What needs to be done
Copy out every line exactly, passing over the pictures.

Data provided
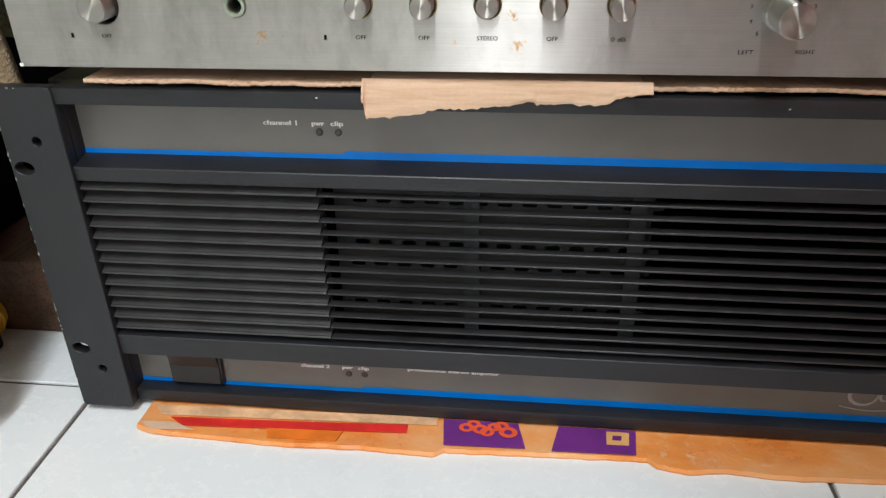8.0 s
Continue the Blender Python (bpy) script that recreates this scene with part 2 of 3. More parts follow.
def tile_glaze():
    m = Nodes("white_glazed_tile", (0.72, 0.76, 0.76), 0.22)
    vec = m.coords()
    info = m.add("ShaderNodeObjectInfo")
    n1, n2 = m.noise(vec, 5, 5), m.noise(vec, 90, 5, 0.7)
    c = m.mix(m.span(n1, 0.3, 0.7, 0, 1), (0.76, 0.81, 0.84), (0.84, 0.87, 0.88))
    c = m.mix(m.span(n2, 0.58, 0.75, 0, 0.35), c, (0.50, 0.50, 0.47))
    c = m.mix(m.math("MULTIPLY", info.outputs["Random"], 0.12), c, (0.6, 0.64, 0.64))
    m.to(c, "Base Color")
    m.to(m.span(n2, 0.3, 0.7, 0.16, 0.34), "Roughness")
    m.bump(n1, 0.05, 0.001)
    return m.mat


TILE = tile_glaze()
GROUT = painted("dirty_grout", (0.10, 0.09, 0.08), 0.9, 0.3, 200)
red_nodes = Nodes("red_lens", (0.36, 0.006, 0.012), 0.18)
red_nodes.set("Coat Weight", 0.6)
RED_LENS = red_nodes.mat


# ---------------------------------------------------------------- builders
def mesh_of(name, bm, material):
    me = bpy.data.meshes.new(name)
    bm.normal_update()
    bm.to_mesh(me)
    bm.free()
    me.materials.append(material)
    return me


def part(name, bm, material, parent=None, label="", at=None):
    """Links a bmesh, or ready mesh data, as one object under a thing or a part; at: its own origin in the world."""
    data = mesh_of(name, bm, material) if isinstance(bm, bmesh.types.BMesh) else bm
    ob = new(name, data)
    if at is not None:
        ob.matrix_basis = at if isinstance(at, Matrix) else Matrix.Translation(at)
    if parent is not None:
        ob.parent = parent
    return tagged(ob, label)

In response
8.0 s
Continue the Blender Python (bpy) script that recreates this scene with part 2 of 3. More parts follow.
def tile_glaze():
    m = Nodes("white_glazed_tile", (0.72, 0.76, 0.76), 0.22)
    vec = m.coords()
    info = m.add("ShaderNodeObjectInfo")
    n1, n2 = m.noise(vec, 5, 5), m.noise(vec, 90, 5, 0.7)
    c = m.mix(m.span(n1, 0.3, 0.7, 0, 1), (0.76, 0.81, 0.84), (0.84, 0.87, 0.88))
    c = m.mix(m.span(n2, 0.58, 0.75, 0, 0.35), c, (0.50, 0.50, 0.47))
    c = m.mix(m.math("MULTIPLY", info.outputs["Random"], 0.12), c, (0.6, 0.64, 0.64))
    m.to(c, "Base Color")
    m.to(m.span(n2, 0.3, 0.7, 0.16, 0.34), "Roughness")
    m.bump(n1, 0.05, 0.001)
    return m.mat


TILE = tile_glaze()
GROUT = painted("dirty_grout", (0.10, 0.09, 0.08), 0.9, 0.3, 200)
red_nodes = Nodes("red_lens", (0.36, 0.006, 0.012), 0.18)
red_nodes.set("Coat Weight", 0.6)
RED_LENS = red_nodes.mat


# ---------------------------------------------------------------- builders
def mesh_of(name, bm, material):
    me = bpy.data.meshes.new(name)
    bm.normal_update()
    bm.to_mesh(me)
    bm.free()
    me.materials.append(material)
    return me


def part(name, bm, material, parent=None, label="", at=None):
    """Links a bmesh, or ready mesh data, as one object under a thing or a part; at: its own origin in the world."""
    data = mesh_of(name, bm, material) if isinstance(bm, bmesh.types.BMesh) else bm
    ob = new(name, data)
    if at is not None:
        ob.matrix_basis = at if isinstance(at, Matrix) else Matrix.Translation(at)
    if parent is not None:
        ob.parent = parent
    return tagged(ob, label)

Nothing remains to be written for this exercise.